Given problem
Repeat verbatim, and only, the lines of the data below, beginning at the line that contains "# ---- helpers" and stopping after the line that contains "ob = bpy.data.objects.new(name, data)".

Collected material
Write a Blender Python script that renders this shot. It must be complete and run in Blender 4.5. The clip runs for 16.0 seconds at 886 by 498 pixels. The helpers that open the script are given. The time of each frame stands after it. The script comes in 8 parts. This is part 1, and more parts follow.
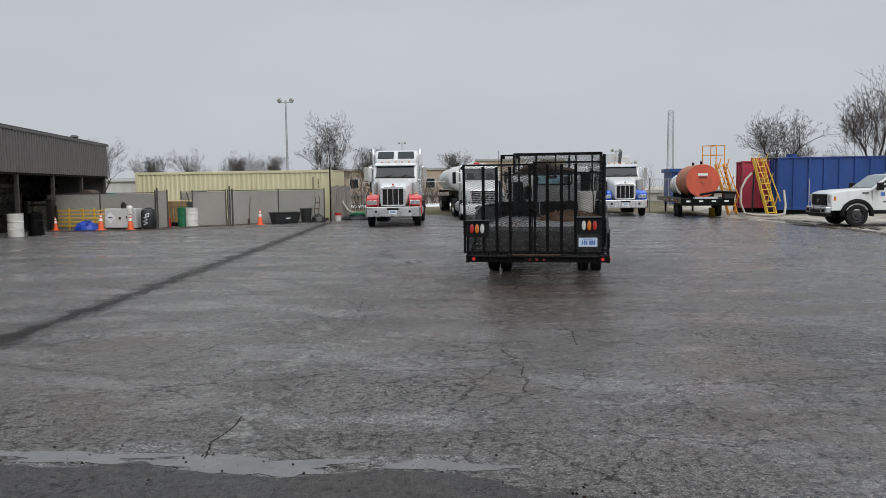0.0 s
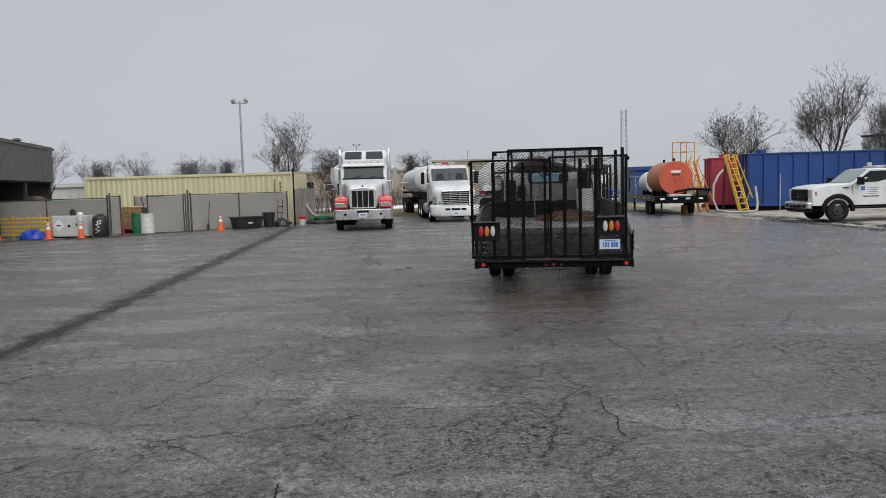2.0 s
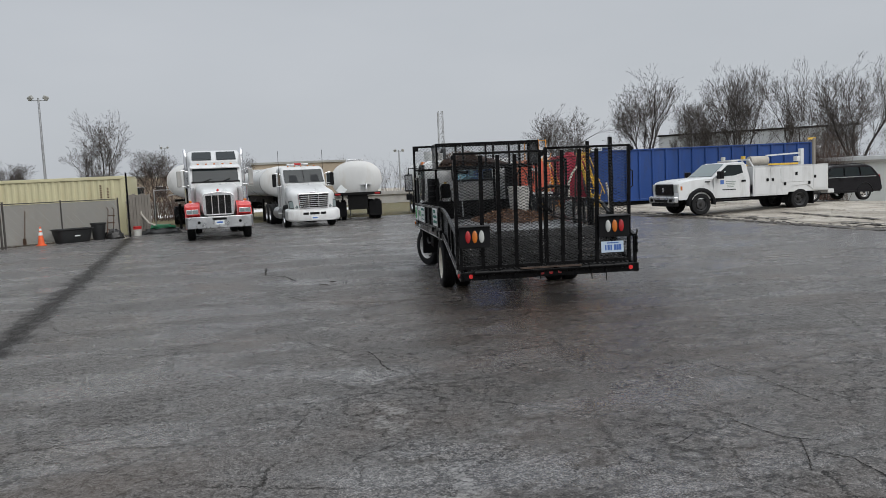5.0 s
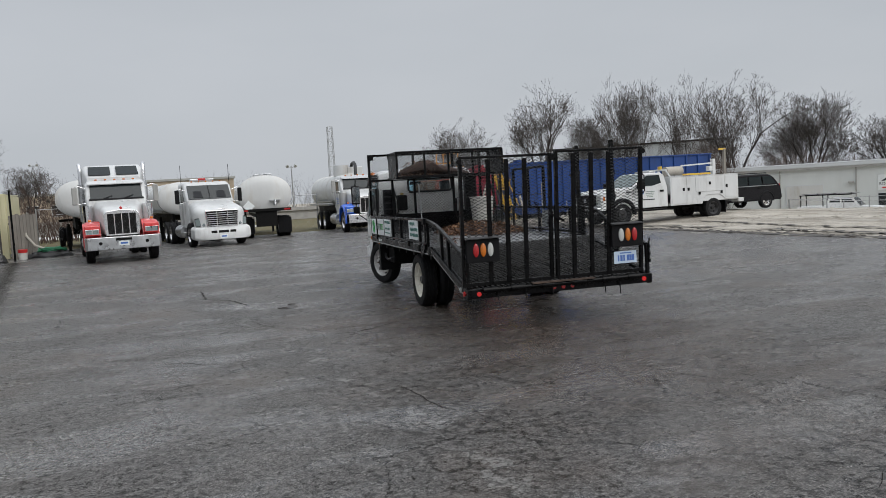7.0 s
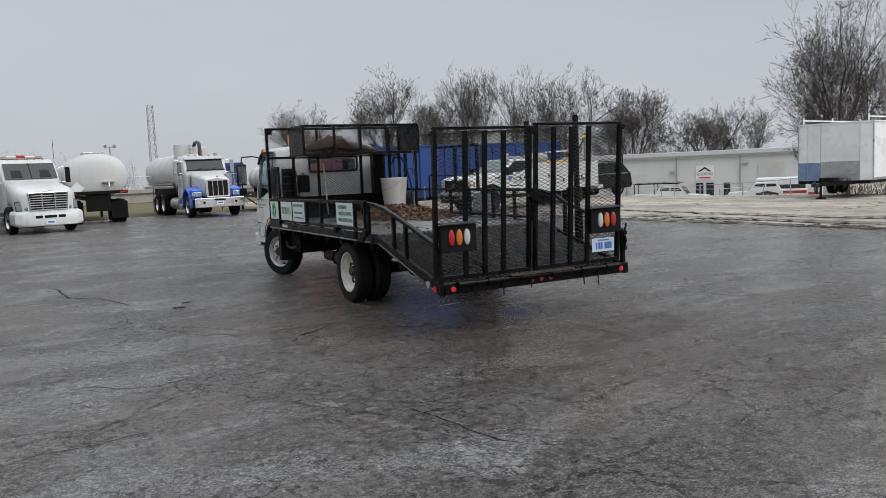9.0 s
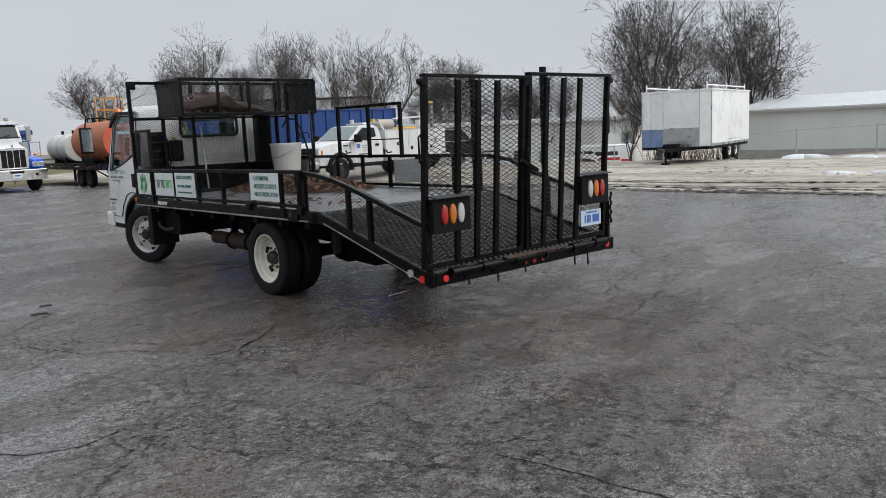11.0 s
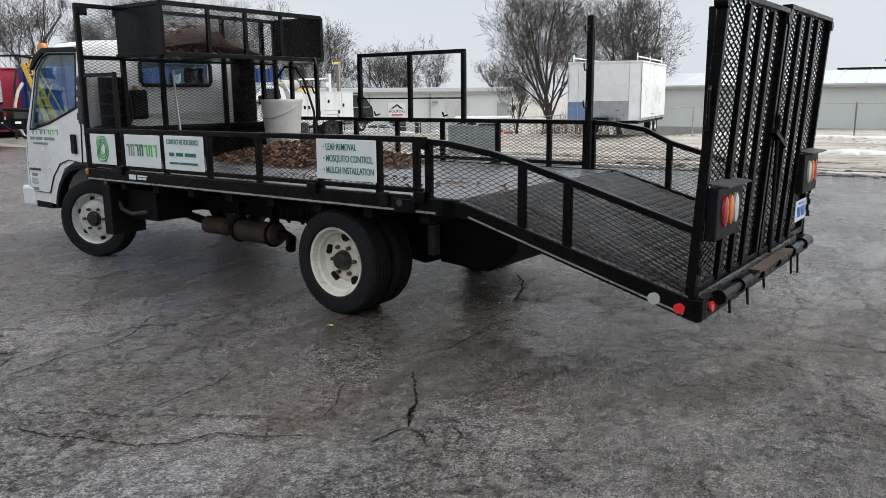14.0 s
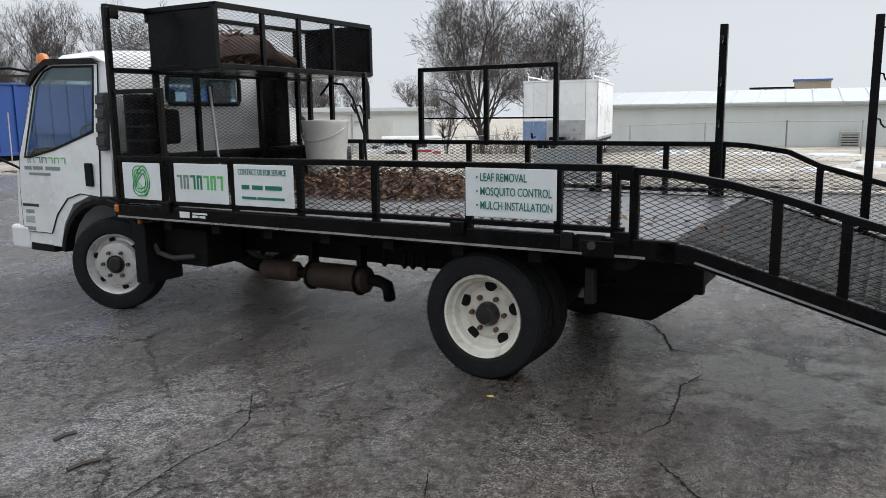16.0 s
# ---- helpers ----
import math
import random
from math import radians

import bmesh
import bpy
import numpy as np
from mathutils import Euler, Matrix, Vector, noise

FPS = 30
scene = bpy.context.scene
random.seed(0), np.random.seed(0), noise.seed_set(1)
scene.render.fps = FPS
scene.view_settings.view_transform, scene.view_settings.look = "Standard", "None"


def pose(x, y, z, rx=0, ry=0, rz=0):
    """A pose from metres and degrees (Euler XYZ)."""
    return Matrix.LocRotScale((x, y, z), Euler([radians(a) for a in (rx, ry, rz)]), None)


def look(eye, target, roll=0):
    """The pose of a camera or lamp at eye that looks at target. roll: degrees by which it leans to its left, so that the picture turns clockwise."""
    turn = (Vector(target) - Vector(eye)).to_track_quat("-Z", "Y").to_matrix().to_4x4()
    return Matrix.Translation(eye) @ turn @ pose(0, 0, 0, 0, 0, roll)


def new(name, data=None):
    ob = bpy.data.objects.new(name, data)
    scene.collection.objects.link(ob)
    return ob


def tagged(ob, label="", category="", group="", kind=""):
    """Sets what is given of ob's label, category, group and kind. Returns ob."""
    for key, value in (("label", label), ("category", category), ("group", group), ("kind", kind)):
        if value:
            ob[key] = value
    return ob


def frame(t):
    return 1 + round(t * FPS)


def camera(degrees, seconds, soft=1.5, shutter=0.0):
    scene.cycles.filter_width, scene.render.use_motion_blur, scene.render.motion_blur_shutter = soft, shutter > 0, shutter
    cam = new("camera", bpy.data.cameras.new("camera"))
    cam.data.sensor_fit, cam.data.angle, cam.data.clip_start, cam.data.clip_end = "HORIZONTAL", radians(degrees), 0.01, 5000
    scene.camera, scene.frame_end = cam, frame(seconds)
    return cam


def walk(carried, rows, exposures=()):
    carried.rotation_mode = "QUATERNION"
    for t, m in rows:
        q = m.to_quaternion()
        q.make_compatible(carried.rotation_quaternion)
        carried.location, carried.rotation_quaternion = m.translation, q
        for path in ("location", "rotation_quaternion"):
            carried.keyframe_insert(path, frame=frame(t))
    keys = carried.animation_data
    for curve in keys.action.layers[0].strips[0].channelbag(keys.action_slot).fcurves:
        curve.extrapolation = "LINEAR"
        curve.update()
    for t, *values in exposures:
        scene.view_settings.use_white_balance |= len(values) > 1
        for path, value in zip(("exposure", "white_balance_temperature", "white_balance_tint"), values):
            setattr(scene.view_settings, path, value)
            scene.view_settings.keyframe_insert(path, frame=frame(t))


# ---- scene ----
cam = camera(59.0, 16.0, soft=0.5)
PATH = [
    (0, (0.743, -0.622, 1.788), (0.602, 1.367, 1.625), -0.7),
    (0.5, (0.624, -0.401, 1.748), (0.512, 1.588, 1.567), -0.3),
    (1, (0.472, -0.035, 1.764), (0.384, 1.955, 1.579), -0.3),
    (1.5, (0.144, 0.327, 1.762), (0.081, 2.318, 1.590), -0.8),
    (2, (-0.201, 0.718, 1.755), (-0.221, 2.711, 1.594), -1.5),
    (2.5, (-0.508, 1.144, 1.780), (-0.466, 3.137, 1.621), -1.8),
    (3, (-0.925, 1.480, 1.786), (-0.806, 3.470, 1.621), -1.8),
    (3.5, (-1.280, 1.903, 1.753), (-1.074, 3.885, 1.582), -1.9),
    (4, (-1.658, 2.305, 1.755), (-1.366, 4.276, 1.582), -2.1),
    (4.5, (-2.083, 2.655, 1.772), (-1.711, 4.613, 1.599), -2.3),
    (5, (-2.413, 3.059, 1.773), (-1.957, 4.999, 1.601), -2.6),
    (5.2, (-2.546, 3.217, 1.766), (-2.055, 5.148, 1.595), -2.9),
    (7.3, (-3.619, 4.832, 1.738), (-2.839, 6.668, 1.592), -3.2),
    (7.5, (-3.691, 5.034, 1.732), (-2.878, 6.855, 1.581), -3.1),
    (8, (-3.936, 5.521, 1.726), (-3.039, 7.301, 1.562), -3.1),
    (8.5, (-4.154, 6.002, 1.724), (-3.149, 7.721, 1.539), -3.0),
    (9, (-4.232, 6.576, 1.717), (-3.113, 8.221, 1.514), -2.5),
    (9.5, (-4.395, 7.141, 1.714), (-3.174, 8.710, 1.500), -2.5),
    (10, (-4.437, 7.701, 1.704), (-3.119, 9.187, 1.467), -2.6),
    (10.2, (-4.434, 7.939, 1.722), (-3.079, 9.389, 1.469), -2.6),
    (12.3, (-4.327, 10.395, 1.643), (-2.721, 11.539, 1.308), -2.3),
    (12.5, (-4.259, 10.627, 1.658), (-2.638, 11.748, 1.318), -2.2),
    (13, (-4.167, 11.182, 1.664), (-2.525, 12.267, 1.311), -1.6),
    (13.5, (-4.095, 11.700, 1.647), (-2.435, 12.752, 1.278), -0.9),
    (14, (-4.014, 12.243, 1.638), (-2.326, 13.245, 1.252), -0.5),
    (14.5, (-3.998, 12.790, 1.648), (-2.274, 13.729, 1.262), -0.8),
    (15, (-3.930, 13.306, 1.656), (-2.167, 14.177, 1.289), -1.1),
    (15.5, (-3.878, 13.771, 1.656), (-2.087, 14.588, 1.307), -0.9),
    (16, (-3.860, 14.208, 1.650), (-2.058, 15.007, 1.310), -0.7),
]
walk(cam, [(t, look(eye, target, roll)) for t, eye, target, roll in PATH],
     [(0, 0.42), (3.5, 0.34), (7.5, 0.36), (9, 0.42), (10.5, 0.52), (12.5, 0.72), (14.5, 0.90), (16, 0.88)])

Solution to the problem
# ---- helpers ----
import math
import random
from math import radians

import bmesh
import bpy
import numpy as np
from mathutils import Euler, Matrix, Vector, noise

FPS = 30
scene = bpy.context.scene
random.seed(0), np.random.seed(0), noise.seed_set(1)
scene.render.fps = FPS
scene.view_settings.view_transform, scene.view_settings.look = "Standard", "None"


def pose(x, y, z, rx=0, ry=0, rz=0):
    """A pose from metres and degrees (Euler XYZ)."""
    return Matrix.LocRotScale((x, y, z), Euler([radians(a) for a in (rx, ry, rz)]), None)


def look(eye, target, roll=0):
    """The pose of a camera or lamp at eye that looks at target. roll: degrees by which it leans to its left, so that the picture turns clockwise."""
    turn = (Vector(target) - Vector(eye)).to_track_quat("-Z", "Y").to_matrix().to_4x4()
    return Matrix.Translation(eye) @ turn @ pose(0, 0, 0, 0, 0, roll)


def new(name, data=None):
    ob = bpy.data.objects.new(name, data)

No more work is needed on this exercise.